__Required work__.
Retype, please, the listing from its opening line through the line that contains "return 0.293 - max(0.0, y - 2.40) * 0.13", both included, without the pictures.

======

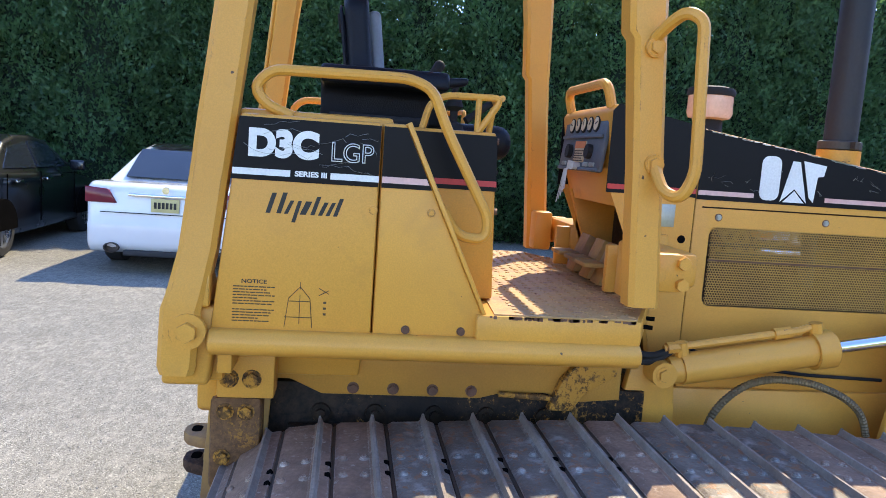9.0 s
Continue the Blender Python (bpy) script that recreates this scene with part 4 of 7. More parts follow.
# left-side fastener of the cowl and hose to the lower right
for s in (-1, 1):
    b = nb()
    box(b, s * 0.30, s * 0.33, 1.22, 1.28, 1.17, 1.33, 0.006)
    part("cowl_clamp", b, YELLOW, dozer)

# engine hood
def hood_x(y):
    return 0.293 - max(0.0, y - 2.40) * 0.13


b = nb()
prof = [(1.528, 1.741), (2.437, 1.605), (2.437, 0.66), (1.528, 0.66)]
prism(b, prof, "x", -0.290, 0.290, 0.012)
# cut the screen openings through both side panels, with a turned-in lip
for s in (-1, 1):
    b.faces.ensure_lookup_table()
    panel = [f for f in b.faces if all(abs(v.co.x - s * 0.290) < 1e-4 for v in f.verts)]
    rim_edges = [e for e in panel[0].edges]
    bmesh.ops.delete(b, geom=panel, context="FACES_ONLY")
    inner = [b.verts.new((s * 0.290, y + 1.99, z + 1.268)) for y, z in round_rect(0.80, 0.275, 0.03)]
    loop = [b.edges.new((p, q)) for p, q in zip(inner, inner[1:] + inner[:1])]
    bmesh.ops.triangle_fill(b, edges=rim_edges + loop, use_beauty=True)
    lip = [b.verts.new((s * 0.278, v.co.y, v.co.z)) for v in inner]
    for i in range(len(inner)):
        j = (i + 1) % len(inner)
        b.faces.new((inner[i], inner[j], lip[j], lip[i]))
bmesh.ops.recalc_face_normals(b, faces=b.faces[:])
hood = part("hood", b, YELLOW, dozer)
b = nb()
v = []
for y, zt in ((2.443, 1.604), (2.735, 1.562)):
    w = hood_x(y) if y > 2.5 else 0.290
    zb = 0.665
    v.append([b.verts.new((sx * w, y + (0.0 if k else 0.0), z)) for sx, z, k in ((-1, zb, 0), (1, zb, 0), (1, zt, 1), (-1, zt, 1))])
for i in range(4):
    j = (i + 1) % 4
    b.faces.new((v[0][i], v[0][j], v[1][j], v[1][i]))
b.faces.new(v[0][::-1])
b.faces.new(v[1])
bmesh.ops.recalc_face_normals(b, faces=b.faces[:])
bmesh.ops.bevel(b, geom=b.edges[:], offset=0.010, segments=2, affect="EDGES")
nose = part("radiator_housing", b, YELLOW, dozer)
for s in (-1, 1):
    b = nb()
    prism(b, [(1.532, 1.500), (1.532, 1.738), (2.433, 1.601), (2.433, 1.500)], "x", s * 0.2902, s * 0.2922)
    hd = part("hood_decal", b, DECAL, hood, "black side decal with stripe")
    for y0, y1, mat, nm in ((1.534, 1.735, PINK, "stripe"), (2.00, 2.431, PINK, "stripe")):
        b = nb()
        prism(b, [(y0, 1.516), (y1, 1.516), (y1, 1.532), (y0, 1.532)], "x", s * 0.292, s * 0.2935)
        part(nm, b, mat, hood)
    # maker's mark as plain pale shapes with the peaked middle
    def side(pts, lo=0.2925, hi=0.2942):
        q = nb()
        prism(q, pts if s > 0 else [(3.74 - y, z) for y, z in pts], "x", s * lo, s * hi)
        return q
    part("mark_block", side([(y + 1.789, z + 1.588) for y, z in round_rect(0.072, 0.152, 0.026, 4)]), WHITE, hood)
    part("mark_peak", side([(1.832, 1.510), (1.866, 1.652), (1.893, 1.650), (1.930, 1.510), (1.881, 1.556)]), WHITE, hood)
    part("mark_block", side([(1.905, 1.655), (1.992, 1.642), (1.985, 1.606), (1.963, 1.602), (1.956, 1.513), (1.938, 1.530)]), WHITE, hood)
    part("mark_foot", side([(1.842, 1.509), (1.882, 1.549), (1.922, 1.509)]), WHITE, hood)
    # scratches across the decal and paint rubbed off along its upper edge
    srnd = random.Random(70 + s)
    b = nb()
    for i in range(20):
        y, z = srnd.uniform(1.56, 2.38), srnd.uniform(1.545, 1.62)
        pts = [(s * 0.2924, y, z)]
        for k in range(3):
            y += srnd.uniform(-0.014, 0.026)
            z += srnd.uniform(-0.018, 0.012)
            pts.append((s * 0.2924, y, max(1.536, z)))
        pipe(b, pts, srnd.uniform(0.0004, 0.0008), 3)
    for i in range(46):
        y, ln = srnd.uniform(1.56, 2.40), srnd.uniform(0.006, 0.04)
        zt = 1.7375 - (y - 1.532) * 0.152
        prism(b, [(y, zt - srnd.uniform(0.002, 0.006)), (y + ln, zt - ln * 0.152 - srnd.uniform(0.001, 0.004)), (y + ln, zt - ln * 0.152), (y, zt)], "x", s * 0.2918, s * 0.2928)
    tagged(part("scratches", b, PLATE, hd), kind="stuff")
    # decal and stripe on the nose
    b = nb()
    prism(b, [(2.447, 1.490), (2.447, 1.600), (2.715, 1.561), (2.715, 1.490)], "x", 0, 0.002)
    for q in b.verts:
        q.co.x = s * ((0.2902 if q.co.y < 2.5 else hood_x(2.735) + 0.0035) + q.co.x)
    part("nose_decal", b, DECAL, nose)
    b = nb()
    prism(b, [(2.450, 1.508), (2.450, 1.524), (2.713, 1.524), (2.713, 1.508)], "x", 0, 0.0016)
    for q in b.verts:
        q.co.x = s * ((0.2920 if q.co.y < 2.5 else hood_x(2.735) + 0.0052) + q.co.x)
    part("stripe", b, PINK, nose)
    b = nb()
    prism(b, [(1.555, 1.472), (1.555, 1.477), (2.42, 1.480), (2.42, 1.475)], "x", s * 0.2885, s * 0.2908)
    prism(b, [(1.5238, 0.95), (1.5265, 0.95), (1.5265, 1.74), (1.5238, 1.74)], "x", s * 0.280, s * 0.2915)
    part("hood_seam", b, GAP, hood)
    b = nb()
    prism(b, [(2.4385, 0.67), (2.4415, 0.67), (2.4415, 1.60), (2.4385, 1.60)], "x", s * 0.275, s * 0.2895)
    part("seam", b, GAP, nose)
    for y, z in ((1.618, 1.442), (2.017, 1.444), (2.415, 1.447), (2.415, 1.475)):
        b = nb()
        cyl(b, (s * 0.289, y, z), (s * 0.2935, y, z), 0.010, 14)
        bolt(b, (s * 0.2945, y, z), (s, 0, 0), 0.007, 0.004, False)
        fast = part("fastener", b, PLATE, hood)
        b = nb()
        cyl(b, (s * 0.2885, y, z), (s * 0.2912, y, z), 0.0138, 14)
        part("washer", b, BOLT, fast, "rust-ringed washer")
    # perforated sheet with staggered round holes
    vs, fs = [], []
    pit = 0.0098
    rows = int(0.272 / (pit * 0.866))
    for r_ in range(rows):
        cz = 1.136 + pit * 0.5 + r_ * pit * 0.866
        for c_ in range(int(0.79 / pit)):
            cy = 1.600 + c_ * pit + (r_ % 2) * pit * 0.5
            o = len(vs)
            for q in range(6):
                a = math.pi / 6 + q * math.pi / 3
                vs.append((s * 0.2922, cy + pit * 0.578 * math.cos(a), cz + pit * 0.578 * math.sin(a)))
            for q in range(6):
                a = math.pi / 6 + q * math.pi / 3
                vs.append((s * 0.2919, cy + pit * 0.355 * math.cos(a), cz + pit * 0.355 * math.sin(a)))
            fs += [(o + q, o + (q + 1) % 6, o + 6 + (q + 1) % 6, o + 6 + q) for q in range(6)]
    sc = bpy.data.meshes.new("screen")
    sc.from_pydata(vs, [], fs)
    sc.materials.append(MESHWIRE)
    tagged(part("screen", sc, MESHWIRE, hood), kind="stuff")
    # thin dark strip: the shadow of the sheet's fold, put into colour
    b = nb()
    box(b, s * 0.2905, s * 0.2930, 1.594, 2.386, 1.289, 1.296, 0.0005)
    part("screen_bar", b, BOLT, hood)
    b = nb()
    prism(b, [(2.56, 1.315), (2.567, 1.315), (2.60, 1.352), (2.605, 1.362), (2.585, 1.352)], "x", s * 0.2735, s * 0.2795)
    part("scrape", b, PLATE, nose)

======

__Full response__.
9.0 s
Continue the Blender Python (bpy) script that recreates this scene with part 4 of 7. More parts follow.
# left-side fastener of the cowl and hose to the lower right
for s in (-1, 1):
    b = nb()
    box(b, s * 0.30, s * 0.33, 1.22, 1.28, 1.17, 1.33, 0.006)
    part("cowl_clamp", b, YELLOW, dozer)

# engine hood
def hood_x(y):
    return 0.293 - max(0.0, y - 2.40) * 0.13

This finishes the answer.